Le poids des territoires et des frontières
L'axe Sénégal-Niger traverse plusieurs pays et territoires, où les frontières politiques et administratives compliquent la gestion partagée de la ressource. Les territoires riverains sont peuplés de communautés aux cultures et aux besoins différents, ce qui rend la coordination transfrontalière difficile. Chaque État cherche à prioriser ses intérêts économiques, par exemple en construisant des barrages pour générer de l'énergie ou pour irriguer les cultures. Ces initiatives nationales peuvent cependant affecter les populations en aval, exacerbant les ressentiments et les tensions interétatiques (Wolf et al., 2005).
Les infrastructures, comme les barrages, qui ont pour but d’améliorer l’accès à l’eau dans certains pays riverains, peuvent avoir des effets négatifs pour les autres. Par exemple, des barrages construits en amont peuvent réduire le débit d'eau pour les populations en aval, compromettant ainsi leurs activités agricoles et leur accès quotidien à l'eau. Ces disputes territoriales autour des ressources hydriques créent des tensions qui s'ajoutent aux conflits locaux, où chaque communauté défend son accès à l’eau face aux autres (Keating & Buhaug, 2016).
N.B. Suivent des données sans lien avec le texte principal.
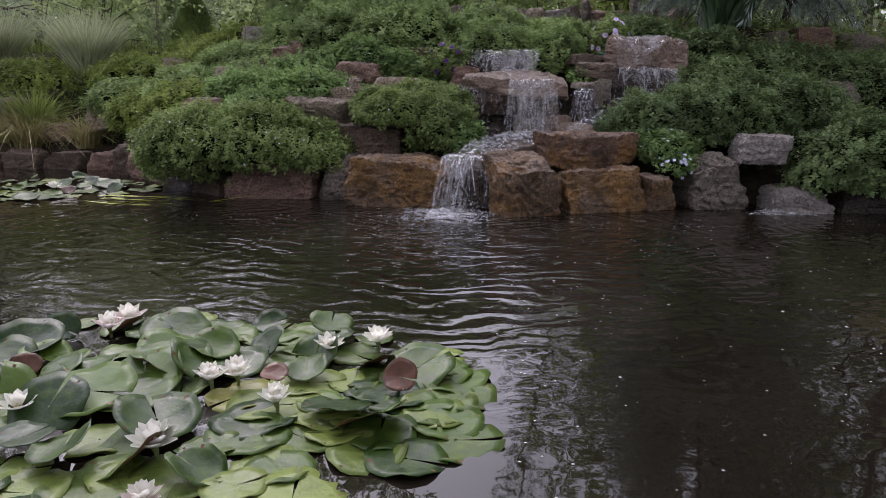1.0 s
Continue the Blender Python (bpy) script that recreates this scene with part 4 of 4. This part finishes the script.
poplar = tree("poplar_tree", (-1.62, 10.75), 5.4, 1.15, 0.042, 0.085, 0.82, POPLAR, PALEBARK, "pale-barked poplar tree with light green heart-shaped leaves", 21, 5200, 0.10, 26, 0.5, 0.75)
poplar_b = tree("poplar_tree", (-2.75, 11.4), 3.7, 1.0, 0.034, 0.085, 0.82, POPLAR, PALEBARK, "leaning pale poplar tree with grey-green leaves", 22, 5200, 0.05, 24, 0.5, 0.6)
again(poplar, -2.5, 12.6, 0.75, 130)
again(poplar_b, -5.9, 14.5, 1.0, 70)
maple = tree("maple_tree", (0.05, 12.3), 1.85, 1.0, 0.028, 0.062, 0.69, MAPLE, DARKBARK, "many-stemmed bright green maple tree", 23, 8200, 0.03, 26, 0.35, 0.9, stems=4)
maple_b = tree("maple_tree", (-0.85, 11.7), 2.1, 1.0, 0.024, 0.062, 0.69, MAPLE, DARKBARK, "bright green young maple tree", 24, 7000, 0.03, 24, 0.35, 0.9, stems=3)
again(maple, 0.75, 13.6, 1.0, 200)
again(maple_b, -1.9, 13.6, 1.15, 80)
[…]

Vers une gouvernance partagée pour la paix et la prospérité
Face à ces défis, des initiatives régionales et internationales visent à promouvoir une gouvernance partagée et durable de l’eau sur l’axe Sénégal-Niger. La gestion de l’eau ne peut plus être pensée de manière purement nationale ; elle requiert une collaboration transfrontalière renforcée. C’est dans ce contexte que des organisations telles que l'Organisation pour la Mise en Valeur du Fleuve Sénégal (OMVS) et l'Autorité du Bassin du Niger (ABN) jouent un rôle fondamental. Ces organisations facilitent le dialogue entre les États membres, coordonnent les politiques d'utilisation des ressources et mettent en œuvre des projets communs pour améliorer l'accès à l'eau de manière équitable (Yahaya, 2002).
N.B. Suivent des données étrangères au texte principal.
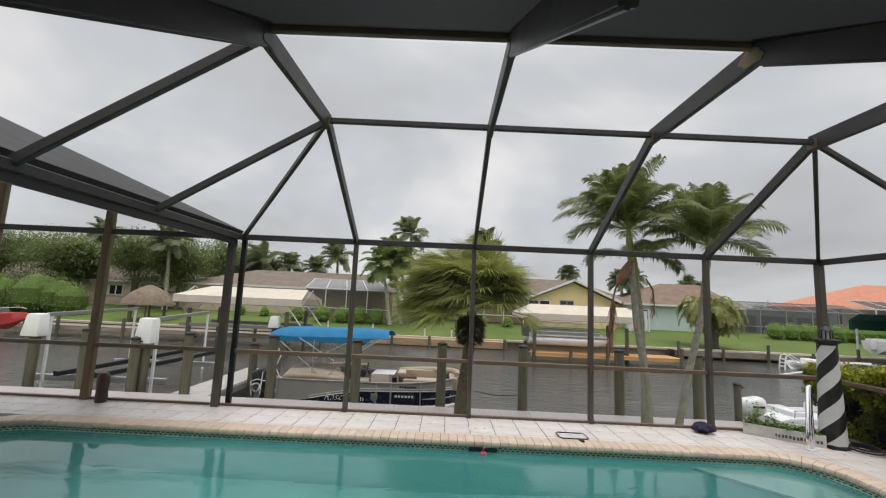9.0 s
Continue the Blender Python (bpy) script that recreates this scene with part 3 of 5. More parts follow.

La coopération transfrontalière, bien qu’essentielle, reste complexe en raison des disparités économiques et politiques entre les pays riverains. Les États doivent négocier des solutions qui répondent aux besoins spécifiques de chaque région, tout en préservant l'intégrité de l'écosystème fluvial. Dans cette optique, la Gestion Intégrée des Ressources en Eau (GIRE) apparaît comme un modèle de gouvernance approprié. Elle prend en compte les aspects sociaux, économiques et environnementaux pour promouvoir une gestion équilibrée et durable de l'eau (Mason et al., 2009).
Des initiatives locales pour apaiser les tensions
Outre les efforts de gouvernance à l’échelle régionale, des initiatives locales contribuent à réduire les tensions en sensibilisant les populations et en favorisant la gestion communautaire des ressources. Par exemple, dans certaines régions, des coopératives et des associations locales travaillent ensemble pour établir des règles de partage de l'eau, créant ainsi un espace de dialogue et de coopération entre les différentes communautés. Ces initiatives ont prouvé leur efficacité pour prévenir les conflits en permettant aux populations locales de participer activement à la gestion de leurs ressources (Zawahri & Mitchell, 2011).
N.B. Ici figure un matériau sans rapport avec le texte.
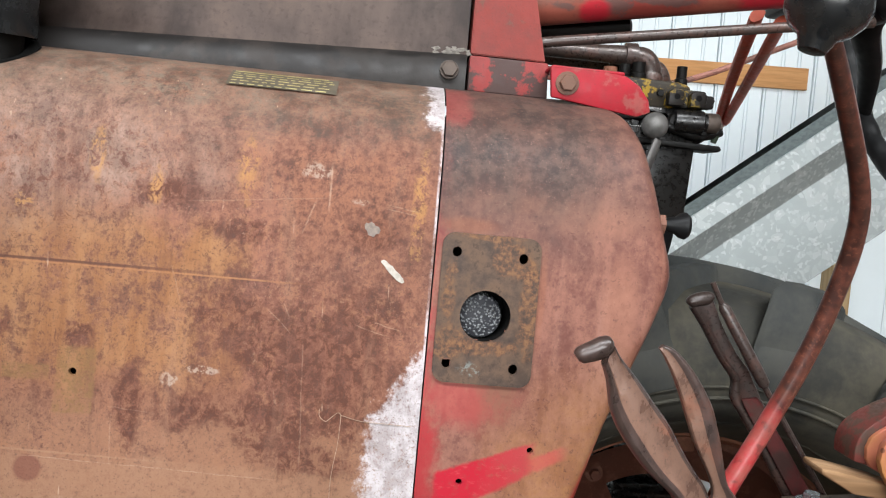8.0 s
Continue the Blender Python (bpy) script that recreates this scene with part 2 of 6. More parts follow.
    top = m.math("SUBTRACT", m.math("ADD", m.math("ADD", x, m.ramp(z, 1.63, 1.70, -0.08, 0.006)), ragged), 0.02)
    primer = m.ramp(m.math("MAXIMUM", edge, top), 0.028, 0.044)
    primer = m.math("MULTIPLY", primer, m.ramp(m.noise(230, 7, 0.8), 0.37, 0.47, 0.3, 1.0))
    primer = m.math("MAXIMUM", m.math("MULTIPLY", primer, 0.9), m.math("MULTIPLY", m.ramp(x, 0.0112, 0.0132), m.ramp(patch, 0.42, 0.55, 0.1, 0.85)))
    c = m.mix(primer, c, m.mix(m.ramp(patch, 0.4, 0.6), (0.31, 0.275, 0.275), (0.49, 0.455, 0.465)))
    tan = m.math("MULTIPLY", m.math("MULTIPLY", m.ramp(x, -0.02, 0.006), m.ramp(z, 1.27, 1.25)), m.ramp(patch, 0.5, 0.6))
    c = m.mix(tan, c, (0.25, 0.14, 0.07))
    # leftover red under the old stripe near the front
    stripe = m.math("MULTIPLY", m.math("MULTIPLY", m.ramp(x, -0.622, -0.626), m.ramp(z, 1.441, 1.444)), m.ramp(z, 1.475, 1.472))
    c = m.mix(m.math("MULTIPLY", stripe, m.ramp(m.math("ADD", m.math("MULTIPLY", patch, 0.6), m.math("MULTIPLY", fine, 0.4)), 0.38, 0.52, 0.25, 0.9)), c, (0.25, 0.024, 0.03))
    # score lines along the creases, and a painted shade line
    line = m.math("MULTIPLY", m.ramp(m.math("ABSOLUTE", m.math("SUBTRACT", z, 1.4985)), 0.0015, 0.0004), m.ramp(x, -0.10, -0.2))
    c = m.mix(m.math("MULTIPLY", line, m.ramp(patch, 0.35, 0.6, 0.7, 0.25)), c, (0.33, 0.15, 0.06))
    # crease shading drawn as a thin dark line
    shade = m.math("MULTIPLY", m.ramp(m.math("ABSOLUTE", m.math("SUBTRACT", z, 1.5015)), 0.0022, 0.0006), m.ramp(x, -0.16, -0.35))
    c = m.mix(m.math("MULTIPLY", shade, 0.85), c, (0.07, 0.028, 0.02))
    step = m.math("MULTIPLY", m.ramp(m.math("ABSOLUTE", m.math("SUBTRACT", m.math("ADD", z, m.math("MULTIPLY", x, 0.022)), 1.288)), 0.0016, 0.0005), m.ramp(x, -0.2, -0.35))
    c = m.mix(m.math("MULTIPLY", step, 0.35), c, (0.30, 0.18, 0.11))
    for px, pz, r in ((-0.401, 1.278, 0.017), (-0.662, 1.357, 0.022)):
        d = m.math("ADD", m.math("POWER", m.math("SUBTRACT", x, px), 2.0), m.math("POWER", m.math("SUBTRACT", z, pz), 2.0))
        c = m.mix(m.ramp(m.math("SQRT", d), r, r * 0.7, 0.0, 0.7), c, (0.12, 0.04, 0.028))
    # single scratches, pale on the paint
    for x0, z0, x1, z1, wd, k in ((-0.106, 1.634, -0.104, 1.577, 0.0016, 0.75), (-0.118, 1.594, -0.133, 1.552, 0.0013, 0.6), (-0.164, 1.471, -0.132, 1.441, 0.0009, 0.4), (-0.145, 1.478, -0.138, 1.460, 0.0008, 0.4), (-0.067, 1.459, -0.028, 1.449, 0.0009, 0.5), (-0.049, 1.465, -0.012, 1.455, 0.0009, 0.5), (-0.044, 1.5935, -0.004, 1.588, 0.0010, 0.45), (-0.044, 1.589, -0.004, 1.584, 0.0008, 0.4), (-0.27, 1.576, -0.094, 1.597, 0.0009, 0.3), (-0.121, 1.445, -0.112, 1.286, 0.0010, 0.35), (-0.319, 1.345, -0.316, 1.285, 0.0009, 0.35), (-0.56, 1.29, -0.556, 1.245, 0.0018, 0.5), (-0.44, 1.292, -0.118, 1.282, 0.0008, 0.5), (-0.27, 1.51, -0.255, 1.465, 0.0008, 0.3), (-0.33, 1.35, -0.27, 1.345, 0.0008, 0.25)):
        c = m.mix(m.math("MULTIPLY", m.scratch(x, z, x0, z0, x1, z1, wd, patch), m.ramp(crisp, 0.40, 0.52, 0.15 * k, 0.7 * k)), c, (0.36, 0.235, 0.165))
    # fine vertical and slanted scratches
    sc = m.noise(180, 2, 0.5, m.stretch(1.0, 1.0, 0.035))
    c = m.mix(m.math("MULTIPLY", m.ramp(sc, 0.70, 0.75, 0.0, 0.6), m.ramp(mid, 0.5, 0.6)), c, (0.40, 0.27, 0.19))
    c = m.mix(m.ramp(grit, 0.56, 0.70, 0.0, 0.5), c, (0.07, 0.034, 0.027))
    c = m.mix(m.ramp(m.noise(2.2, 3), 0.3, 0.7, 0.06, 0.2), c, (0.03, 0.018, 0.014))
    h = m.math("ADD", m.math("MULTIPLY", patch, 0.35), m.math("ADD", m.math("MULTIPLY", fine, 0.4), m.math("MULTIPLY", grit, 0.25)))
    return m.done(c, m.ramp(patch, 0.3, 0.7, 0.45, 0.72), m.math("ADD", h, m.math("MULTIPLY", crisp, 0.35)), 0.42, 0.0015)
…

La mobilisation des communautés riveraines est cruciale pour assurer le succès des initiatives de gouvernance. En intégrant les acteurs locaux aux processus décisionnels, les gouvernements peuvent favoriser une gestion plus équitable et mieux acceptée par les populations concernées. De plus, ces initiatives renforcent la résilience des communautés face aux crises hydriques, en encourageant une utilisation plus raisonnée et plus durable de l'eau (Swatuk, 2005).
Conclusion
La question de l’accès à l’eau sur l’axe fluvial Sénégal-Niger est un enjeu majeur qui dépasse les frontières et nécessite une gestion coopérative et durable. Alors que les tensions entre territoires et communautés persistent, le colloque des jeunes chercheurs offre une opportunité unique d’explorer ces problématiques complexes et de discuter de solutions novatrices. Par une gouvernance inclusive et intégrée, l’axe Sénégal-Niger peut devenir un modèle de coexistence pacifique et de développement durable pour les populations riveraines et pour toute la région.
Références
- - Gleick, P. H. (1993). *Water and Conflict: Fresh Water Resources and International Security*. International Security, 18(1), 79-112.
- - Keating, M., & Buhaug, H. (2016). *Conflict and Cooperation over Transboundary Water Resources*. In *Environmental Peacebuilding*. Cambridge University Press.
- - Mason, S., et al. (2009). *Integrated Water Resources Management and Cooperation in Africa*. Journal of Peacebuilding and Development, 5(2), 39-58.
- - Swatuk, L. A. (2005). *Political Challenges to Implementing Integrated and Adaptive Water Resource Management in Southern Africa*. Physics and Chemistry of the Earth, 30(11-16), 872-880.
- - Wolf, A. T., Kramer, A., Carius, A., & Dabelko, G. D. (2005). *Managing Water Conflict and Cooperation*. In *State of the World 2005: Redefining Global Security*.
- - Yahaya, M. (2002). Development and Challenges of the Senegal River Basin. *Water International*, 27(4), 539-548.
- - Zawahri, N. A., & Mitchell, S. M. (2011). Fragmented Governance of International Rivers: Negotiating Bilateral Versus Multilateral Treaties. *International Studies Quarterly*, 55(3), 835-858.
- - Zeitoun, M., & Warner, J. (2006). Hydro-hegemony: A framework for analysis of trans-boundary water conflicts. *Water Policy*, 8(5), 435-460.